A Joint List Knesset member confirmed to Al-Monitor on condition of anonymity that he and his colleagues are dealing with the toughest challenge of their political lives. He regrets that a referendum among Joint List voters to hear their views on the issue is not feasible. The only way to find out what voters are thinking is through legwork, sending political activists to conferences and meetings to gauge participants’ views.

Meanwhile, every comment by a Knesset member or local leader that they will not endorse Liberman distances the prospects of a center-left minority government.

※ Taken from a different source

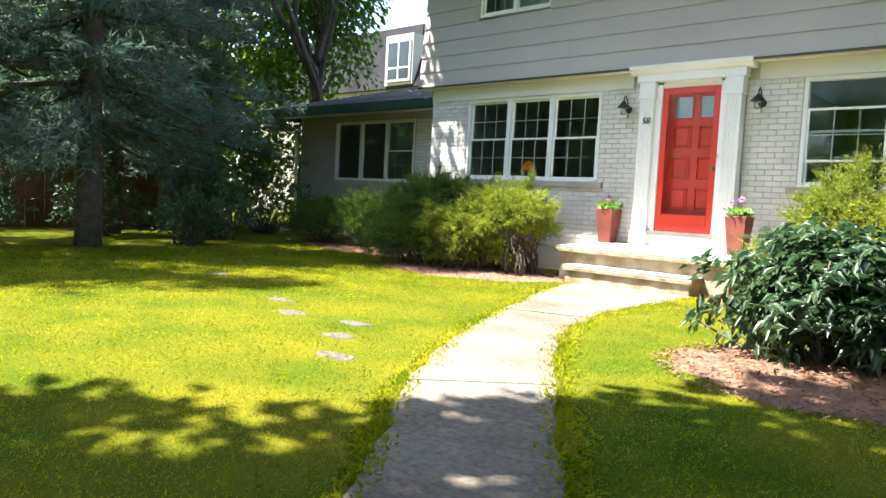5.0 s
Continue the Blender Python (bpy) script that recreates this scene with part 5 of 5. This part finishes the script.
        crown_tree((x, y), h * 0.8, 0.22, [((x, y, h * 0.62), (rr, rr * 0.9, h * 0.36)), ((x + rr * 0.4, y - rr * 0.4, h * 0.42), (rr * 0.6, rr * 0.6, h * 0.2))], 300, 24, 0.75, 0.30, mt, "leafy broadleaf tree behind the house", limbs=8)
    crown_tree((-4.1, 27.2), 7.0, 0.15, [((-4.3, 27.6, 6.4), (1.6, 1.5, 1.3)), ((-3.2, 27.9, 3.4), (0.8, 0.8, 0.9))], 150, 24, 0.5, 0.22, "l_mid", "slim pale-trunked tree behind the carport", bark="greybark", limbs=6)
    t = crown_tree((2.0, 27.5), 5.2, 0.14, [((1.4, 27.3, 5.9), (1.7, 1.5, 1.2)), ((2.9, 27.6, 6.7), (1.2, 1.1, 0.7))], 130, 24, 0.5, 0.30, "l_lime", "lime-green young tree behind the carport", limbs=7, width=0.3)
    for x, y, r, mt in ((4.0, 28.2, 1.6, "l_mid"), (6.3, 28.6, 1.7, "l_mid"), (8.3, 28.2, 1.5, "l_mid"), (5.2, 27.0, 1.0, "l_mid"), (7.6, 26.8, 1.1, "l_light"), (2.2, 22.5, 0.8, "peony"), (1.7, 19.8, 0.5, "peony"), (8.8, 29.0, 1.6, "l_mid"), (13.5, 25.2, 1.0, "l_mid"), (-2.2, 27.0, 1.1, "l_mid"), (-0.4, 27.2, 1.2, "l_pale")):
        shrub("garden_shrub", [(gp(x, y, r * 0.75), (r, r, r * 0.8))], 260, 0.25, mt, "leafy green garden shrub", 0.14, 0.5, 8, 0.3)


# ---- the west side ----
def west_garden():
    for x, y, h, s in ((-17.6, 9.7, 14, 2.7), (-20.8, 11.4, 14, 2.8), (-18.9, 7.9, 13, 3.0), (-17.8, 4.6, 13, 3.0), (-20.5, 2.5, 13, 3.2), (-21.9, 13.2, 14, 2.8), (-26.5, 10.0, 14, 3.0)):
        pine((x, y), h, s, "tall blue-green spruce with drooping boughs", "n_spruce", 0.2, 22, 8, 30 if x > -23 else 20, 2.1, "bark", 0.19, 15 if x > -23 else 6, 0.42, width=0.12 if x > -23 else 0.25, flatness=0.045)
    for x, y, h, rr in ((-26.5, 17.0, 12, 3.4), (-30, 14, 13, 5), (-29, 5, 13, 5), (-25, -1, 12, 5)):
        crown_tree((x, y), h * 0.85, 0.26, [((x, y, h * 0.66), (rr, rr, h * 0.3)), ((x + 1.0, y - 1.0, h * 0.42), (rr * 0.7, rr * 0.7, h * 0.16))], 420, 26, 0.7, 0.26, "l_near", "leafy tree beside the neighbouring house", limbs=10)
    for x, y, h, rr in ((-23.2, 15.0, 5.0, 1.6), (-24.8, 12.2, 5.5, 1.8), (-24.6, 14.2, 4.6, 1.4), (-24.6, 19.0, 4.6, 1.8)):
        crown_tree((x, y), h * 0.8, 0.1, [((x, y, h * 0.55), (rr, rr, h * 0.45))], 150, 26, 0.55, 0.2, "l_near", "young leafy tree beside the boundary fence", limbs=8)
    x, y = -22.0, 17.6
    # mass at (-17.5, 12.8) is added out of view to shade the west brick
    crown_tree((x, y), 9.5, 0.28, [((-20.6, 15.7, 9.9), (3.3, 3.0, 1.7)), ((-23.4, 17.4, 10.5), (2.5, 2.5, 2.0)), ((-17.5, 12.8, 9.2), (1.9, 1.6, 1.2)), ((-23.4, 18.6, 6.2), (1.7, 1.6, 2.0)), ((-22.0, 17.6, 8.0), (2.1, 1.7, 1.5))], 620, 40, 0.7, 0.2, "l_mid", "tall broadleaf tree over the side wing with crown added for shade", limbs=12)
    f = thing("board_fence", gp(-21.6, 10), "dark brown board fence along the boundary", "fence")
    for i in range(70):
        y = 1.0 + i * 0.2
        g = ground_z(-22.8, y)
        part("board", bbox(-22.83, -22.80, y + 0.004, y + 0.196, g, g + 1.7, 0.003, 1), M["wood"], f)
    part("rail", bbox(-22.795, -22.74, 1.0, 15.0, 1.3, 1.4, 0.005), M["wood"], f)
    part("rail", bbox(-22.795, -22.74, 1.0, 15.0, 2.2, 2.3, 0.005), M["wood"], f)
    for x, y, r in ((-19.0, 12.8, 0.7), (-17.9, 11.6, 0.45), (-20.3, 11.0, 0.7), (-20.8, 15.2, 1.0), (-19.6, 8.6, 0.6)):
        shrub("understorey_shrub", [(gp(x, y, r * 0.7), (r, r, r * 0.8))], 150, 0.3, "rhodo", "sparse shaded shrub below the spruces", 0.12, 0.45, 7, 0.5)
    h = thing("house", gp(-31, 29), "cream neighbouring house with a dark mansard roof", "house")
    part("wall", box(bmesh.new(), -40, -27.3, 27, 37, 0.2, 6.5), M["neighbour"], h)
    bm = hexa(bmesh.new(), [(-40.2, 26.8, 6.5), (-27.1, 26.8, 6.5), (-27.1, 37.2, 6.5), (-40.2, 37.2, 6.5), (-39.2, 27.8, 9.4), (-28.0, 27.8, 9.4), (-28.0, 36.2, 9.4), (-39.2, 36.2, 9.4)])
    part("mansard_roof", bm, M["slate"], h, "dark shingled mansard roof")
    part("dormer", bbox(-29.2, -27.5, 26.75, 28.4, 6.6, 8.75, 0.02), M["neighbour"], h, "cream dormer cheek")
    w = part("window", bbox(-29.05, -27.6, 26.68, 26.745, 6.75, 8.5, 0.015), M["white"], h, "white framed dormer window")
    for a, b in ((-28.97, -28.37), (-28.28, -27.68)):
        part("pane", box(bmesh.new(), a, b, 26.665, 26.678, 6.85, 7.3), M["darkpane"], w)
        part("pane", box(bmesh.new(), a, b, 26.665, 26.678, 7.38, 8.42), M["darkpane"], w)


def street_side():
    """What closes the place behind the walk: a line of trees across the street and woods all round."""
    for k in range(26):
        a = 2 * math.pi * k / 26 + 0.05
        r = 46 + 5 * math.sin(k * 2.3)
        x, y, h = -6 + r * math.cos(a), 10 + r * math.sin(a), 12 + 3 * math.sin(k * 1.7)
        crown_tree((x, y), h * 0.8, 0.3, [((x, y, h * 0.5), (5.5, 5.5, h * 0.5))], 260, 12, 0.95, 0.65, "l_light" if k % 4 == 1 else "l_mid", "leafy broadleaf tree at the edge of the woods", limbs=6)
    for x, y, h, rr in ((-20, -22, 12, 6), (-8, -26, 13, 7), (4, -24, 12, 6), (16, -22, 13, 7), (14, -8, 11, 5)):
        crown_tree((x, y), h * 0.8, 0.3, [((x, y, h * 0.6), (rr, rr * 0.9, h * 0.38))], 260, 20, 0.9, 0.4, "l_mid", "leafy broadleaf tree across the street", limbs=8)


def fallen_leaves():
    r = random.Random(11)
    for k in range(22):
        x, y = r.uniform(-2.4, 2.2), r.uniform(2.6, 12.5)
        me = leaf_mesh("fallen_leaf", np.array([(x, y, ground_z(x, y) + 0.026)]), np.array([(r.uniform(-1, 1), r.uniform(-1, 1), 0.05)]), r.uniform(0.05, 0.09), width=0.5, fold=0.08, flat=1.0)
        tagged(part("fallen_leaf", me, M["n_dead"] if k % 3 else M["l_pale"], None), "dry curled leaf fallen on the driveway", "leaf", "fallen leaves on the drive")


build_ground()
build_paving()
build_walls()
build_upper()
build_front_windows()
build_entrance()
build_porch()
build_wall_lamps()
build_roofs()
build_carport()
build_wing()
beds()
front_shrubs()
planter(-11.02, 14.84, ("one pink bloom", [(0.0, -0.03, 0.2, 0.05, 0)]))
planter(-8.945, 14.60, ("two pink blooms", [(0.02, -0.03, 0.25, 0.06, 0), (-0.11, -0.02, 0.21, 0.042, 0)]))
stepping_stones()
carport_things()
east_garden()
west_garden()
front_trees()
street_side()
fallen_leaves()
lawn_grass()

Israel’s Nov. 12 assassination and the retaliatory rocket barrages also render the prospects of a minority government slim to none.

In the final analysis, if no candidate can form a government, an inevitable third round of elections could be the most normal way in an abnormal situation of asking Israel’s Arab citizens what is to be done when faced with what for them are two horrible alternatives.